If I want to set an ROI, I dynamically set the width and height of the:

-camera Genicam parameters (mandatory)

-applet ImageBuffer width and height (optional, but better bandwidth)

-applet SelectROI width and height (optional, but better bandwidth)

-applet CoefficientBuffer XLength and YLength (and offset) (required for Shading to be meaningful)

and it kind of works, but...

Regarding the bandwidth, since the "real" BufferWidth and BufferHeight of the CoefficientBuffer operator are static and set to 5120x5120 (actually 320x5120 because of the tricky use of the width when using 4x(64b@2x) per file), I have observed that my fps is limited by that hard-coded "full frame" dimensions.

For instance, in 3520x2000, while it should be ~250fps (that is what I observe in an applet without shading), I am limited to 75fps here.
I think that it would work if I built a specific version of the applet with a CoefficientBuffer operator adapted to 3520x2000 (i.e. 220x2000), but it is not very handy.

Am I right in my investigation ? Is there another solution to use a customizable ROI at higher FPS when using a CoefficientBuffer operator ?

B.Ru · May 27th 2019

Hi Pierre,

When using the CoefficienBuffer please make sure that only the required image dimension is read out of it before synchronizing the coefficients with the real image data. In case the amount of read data is more than required bandwidth is getting "wasted".

You need to write a 1 into its parameter UpdateROI to apply the changes during runtime.

In case you want to optimize or simplify the parameter access and the configuration itself feel free to think of using the Parameter Library. By this you can implement a single parameter that handles all width/height for example.

Only the maximum buffer width and height are static. The ROI values can be either static/dynamic depending on your preset during design time. If you set them to dynamic, these can be changed during runtime. Then you can adopt required changes concerning the ROI during runtime and reach the requested bandwidth without rebuilding.

B.Ru · May 27th 2019

Below you can see where to select the Static/Dynamic parameter type.

pasted-from-clipboard.png

Pierre Chatelier · May 27th 2019

But unlike LoadCoefficients, "UpdateROI" cannot be set to 0, so it is always set at 1.
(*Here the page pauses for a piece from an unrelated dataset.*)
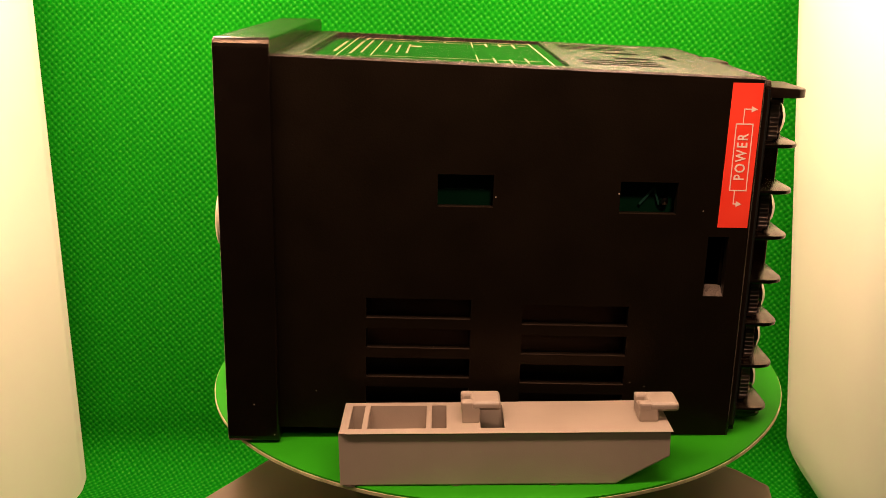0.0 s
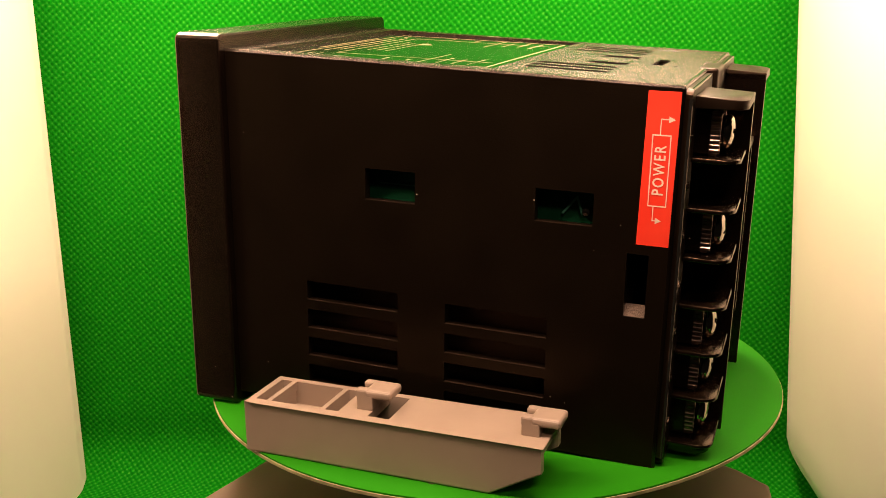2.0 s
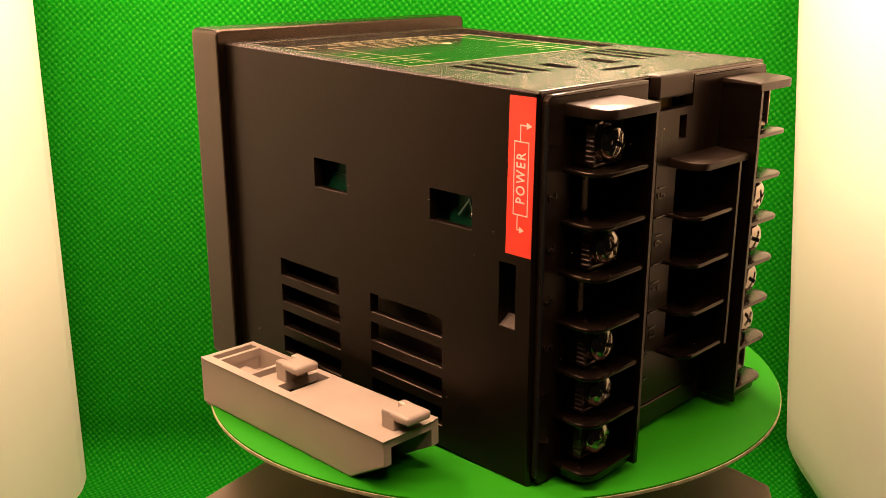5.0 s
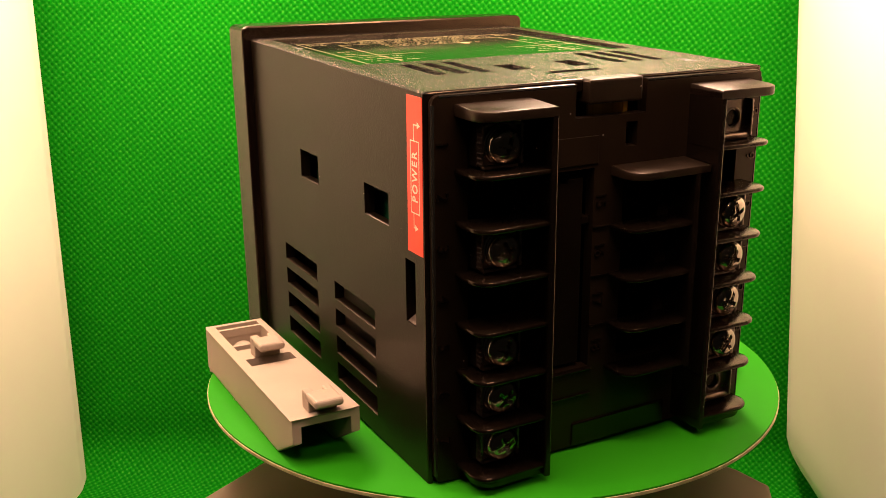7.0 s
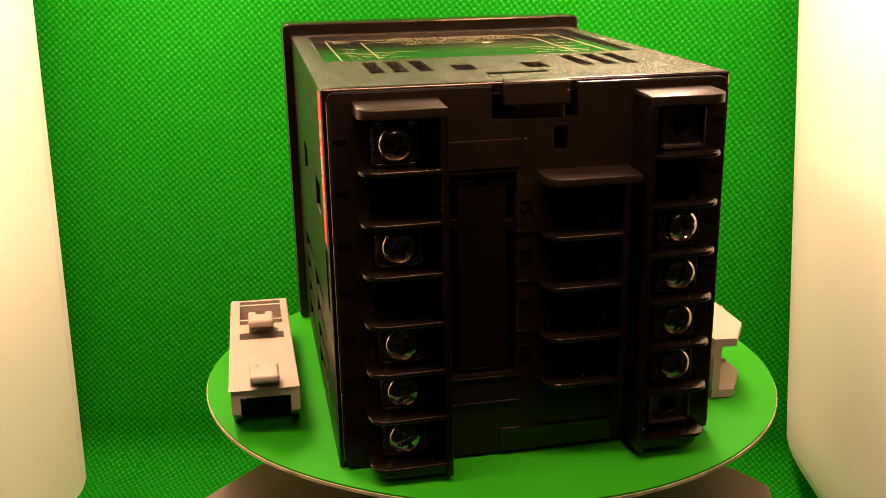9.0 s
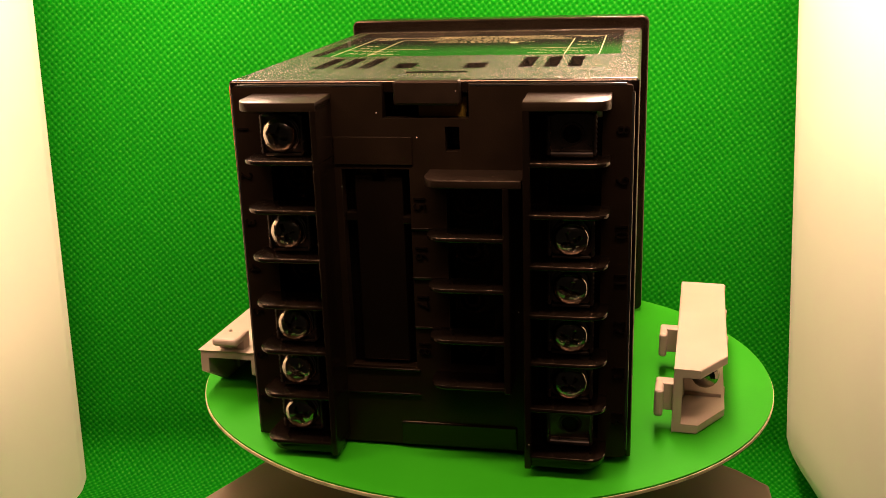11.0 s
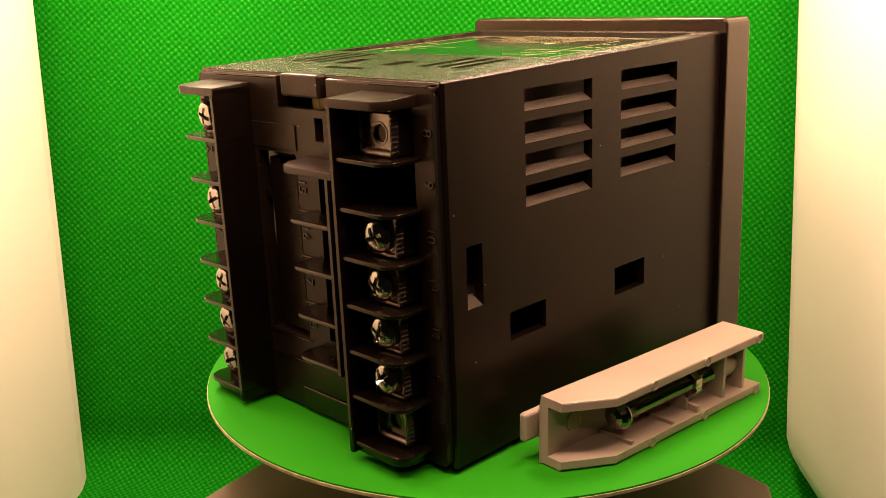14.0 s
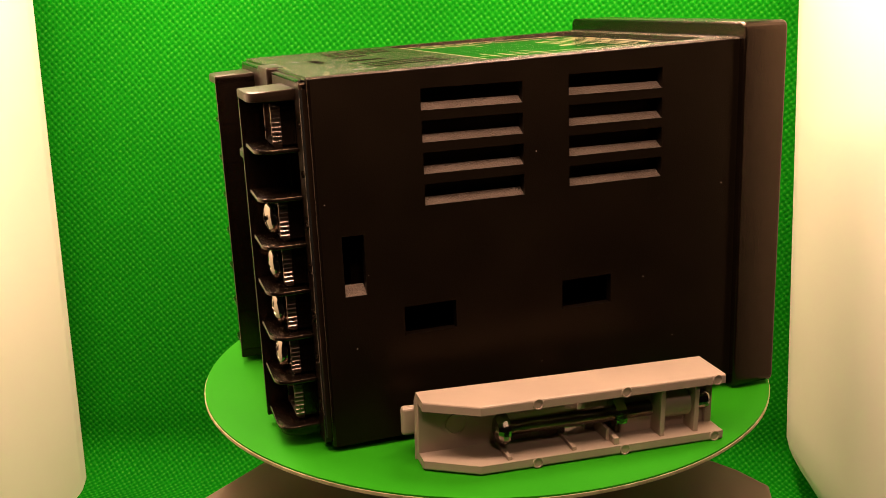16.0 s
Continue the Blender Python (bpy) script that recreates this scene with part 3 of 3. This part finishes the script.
# ---- clamp brackets: a along the length, b across, h up from the open side ----
def bracket():
    root = tagged(empty("mounting_bracket"), "beige-grey plastic clamp bracket lying on the green disc", "bracket", "mounting brackets")
    L, W, H, T = 73.6, 8.4, 12.95, 2.2
    holes = [(2.0, 5.0, -6.2, 6.2), (6.2, 19.4, -6.2, 6.2), (20.6, 24.0, -6.2, 6.2), (31.6, 37.0, -6.2, 6.2)]
    bm = bmesh.new()
    pierced(bm, 0, L, -W, W, holes, T, lambda a, b, d: (a, b, H - d))
    bm.normal_update()
    rim = [e for e in bm.edges if all(v.co.z > H - 0.01 for v in e.verts) and (all(abs(v.co.y) > W - 0.01 for v in e.verts) or all(v.co.x < 0.01 or v.co.x > L - 0.01 for v in e.verts))]
    bmesh.ops.bevel(bm, geom=rim, offset=0.5, segments=3, affect="EDGES", profile=0.5)
    part("top_plate", bm, GREY, root)
    for s in (-1, 1):
        bm = bmesh.new()
        lo, hi = sorted((s * W, s * (W - T)))
        prism(bm, [(0, 0), (61.8, 0), (L, 6.6), (L, H - T), (0, H - T)], "y", lo, hi)
        low = [e for e in bm.edges if all(abs(v.co.y) > W - 0.01 for v in e.verts) and min(v.co.z for v in e.verts) < 7 and not all(abs(v.co.z - H + T) < 0.01 for v in e.verts)
               and abs(e.verts[0].co.x - e.verts[1].co.x) > 0.1]
        bmesh.ops.bevel(bm, geom=low, offset=0.4, segments=2, affect="EDGES", profile=0.5)
        part("side_wall", bm, GREY, root)
    ribs = [(0.1, 2.0, -W + T, W - T, 5.5), (24.4, 25.4, -W + T, W - T, 7.0), (5.0, 5.9, -W + T, W - T, 7.0), (19.5, 20.5, -W + T, W - T, 7.0)]
    ribs += [(27.2, 28.6, -W + T, -W + T + 1.8, 0.6), (28.6, 29.4, -W + T, -W + T + 3.2, 3.4)]
    for a in (38.0, 54.0):
        ribs += [(a, a + 1.1, -W + T, -W + T + 1.0, 0.8), (a, a + 1.1, W - T - 1.0, W - T, 3.8)]
    for a0, a1, b0, b1, h in ribs:
        bm = bmesh.new()
        box(bm, a0, a1, b0, b1, h, H - T, 0.15)
        part("rib", bm, GREY, root)
    for a in (6.0, 15.0):
        bm = bmesh.new()
        box(bm, a, a + 1.2, -W + T, W - T, 1.4, 6.5, 0.15)
        part("rib", bm, GREY, root)
    bm = bmesh.new()
    box(bm, 2.0, 24.4, -W + T, W - T, 6.4, 7.1)
    part("inner_floor", bm, GREY, root)
    for a in (2.2, 26.0, 48.0):
        for s in (-1, 1):
            bm = bmesh.new()
            lathe(bm, [(0, -0.05), (1.0, -0.05), (1.05, -0.25), (1.3, -0.25), (1.4, 0.1)], "z", (a, s * (W - T / 2), 0), 16)
            part("pin_mark", bm, GREY, root)
    # round ejector mark under the top plate
    bm = bmesh.new()
    lathe(bm, [(0, H - T - 0.15), (2.2, H - T - 0.15), (2.3, H - T - 0.35), (2.6, H - T - 0.35), (2.7, H - T + 0.05)], "z", (64.5, 0, 0), 24)
    part("pin_mark", bm, GREY, root)
    bm = bmesh.new()
    lathe(bm, [(3.3, 7.2), (3.3, 14.9)], "x", (0, 0, 6.2), 28)
    lathe(bm, [(0, 7.15), (3.3, 7.15)], "x", (0, 0, 6.2), 28)
    part("screw_boss", bm, GREY, root, "", True)
    bm = bmesh.new()
    lathe(bm, [(0, 1.5), (2.2, 1.5), (2.4, 2.0), (2.4, 4.8), (0, 5.0)], "x", (0, 0, 6.2), 20)
    part("screw_tip", bm, DARK_STEEL, root)
    for a0, a1, width, up in ((27.5, 31.6, 3.5, 0.0), (67.6, 71.8, 3.6, -0.6)):
        bm = bmesh.new()
        box(bm, a0, a1, -width, width, H - 0.1, 16.6 + up, 0.3)
        # cap that overhangs the stem, with two prongs and a notch between them
        box(bm, a0 + 1.9, a1 + 4.7, -width, width, 15.8 + up, 18.0 + up, 0.8, 3)
        for lo, hi in ((-width, -width + 2.3), (width - 2.3, width)):
            box(bm, a0 - 0.2, a0 + 2.8, lo, hi, 15.7 + up, 17.95 + up, 0.5, 2)
        part("hook", bm, GREY, root, "hooked lug")
    bm = bmesh.new()
    # a long machine screw: rows of thread ridges on a core
    prof = [(0, 17.0)]
    a = 17.0
    while a < 53.8:
        prof += [(1.45, a), (1.95, a + 0.33)]
        a += 0.66
    prof += [(1.4, 53.9), (3.5, 53.9), (3.7, 54.5), (3.5, 55.6), (2.6, 56.6), (1.3, 57.1), (0, 57.2)]
    lathe(bm, prof, "x", (0, 0, 5.2), 18)
    part("long_screw", bm, DARK_STEEL, root, "long dark threaded machine screw")
    bm = bmesh.new()
    lathe(bm, [(1.6, 24.6), (3.5, 24.6), (3.5, 27.2), (1.6, 27.2)], "x", (0, 0, 5.2), 6)
    part("nut", bm, STEEL, root, "small hexagonal steel nut")
    return root


BASE = pedestal()
DISC = turn_disc()
METER = controller()
BRACKET = bracket()
BRACKET_B = copy_thing(BRACKET, pose(0, 0, 0))
BRACKET_B["label"] = "beige-grey plastic clamp bracket on its side, screw showing"

# places on the disc at turn 0
PLACES = (
    (DISC, pose(0, 0, -0.0006)),
    (METER, pose(0.0585, -0.0048, 0.0001, 0.9, 1.7, 0)),
    (BRACKET, pose(-0.0370, -0.0662, -0.0005)),
    (BRACKET_B, pose(-0.0335, 0.0690, 0.0079, 90, 0, -3.4) @ pose(0, 0.0011, 0, 0, 0, -0.6)),
)
TURNS = ((0, 2.72), (0.5, -3.66), (1, -9.5), (1.5, -14.28), (2, -18.47), (2.5, -22.51), (3, -26.37), (3.5, -30.17), (4, -34.08), (4.5, -38.07), (5, -42.2), (5.5, -46.56), (6, -50.74), (6.5, -54.85), (7, -59.0), (7.5, -63.21), (8, -67.41), (8.5, -71.43), (9, -75.87), (9.5, -80.81), (10, -86.29), (10.5, -92.4), (11, -98.5), (11.5, -104.5), (12, -110.25), (12.5, -115.62), (13, -121.07), (13.5, -126.61), (14, -132.26), (14.5, -138.35), (15, -145.35), (15.5, -152.21), (16, -158.18))


def motions():
    for thing, at in PLACES:
        walk(thing, [(t, pose(0, 0, 0, 0, 0, a) @ at) for t, a in TURNS])


motions()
I think that here again, this is a documentation problem :

I have juste checked that indeed, the CoefficientsBuffer ROI seems to be taken into account (regarding the fps), after writing 1 into UpdateROI *even if the value is already 1*

Do you confirm ?

Should it be the case, I also heavily suggest that the documentation of UpdateROI is updated to explain that !

[edit]

For instance, in my own GUI, since UpdateROI has only a single possible value, no GUI event is raised if I rewrite "1" in the associated NumericUpDown control, and thus I do not propagate to the Sgc_setIntegerValue(). That's why I got tricked !

It means that I should call Sgc_setxxxValue() even if the new value is the same as the current one.

B.Ru · May 28th 2019

Hi Pierre,

Thank you for your input.

Quote from Pierre Chatelier

I think that here again, this is a documentation problem :

I have juste checked that indeed, the CoefficientsBuffer ROI seems to be taken into account (regarding the fps), after writing 1 into UpdateROI *even if the value is already 1*

Do you confirm ?

Should it be the case, I also heavily suggest that the documentation of UpdateROI is updated to explain that !

I forwarded your hint concerning the CoefficientBuffer in order to improve and extend our documentation.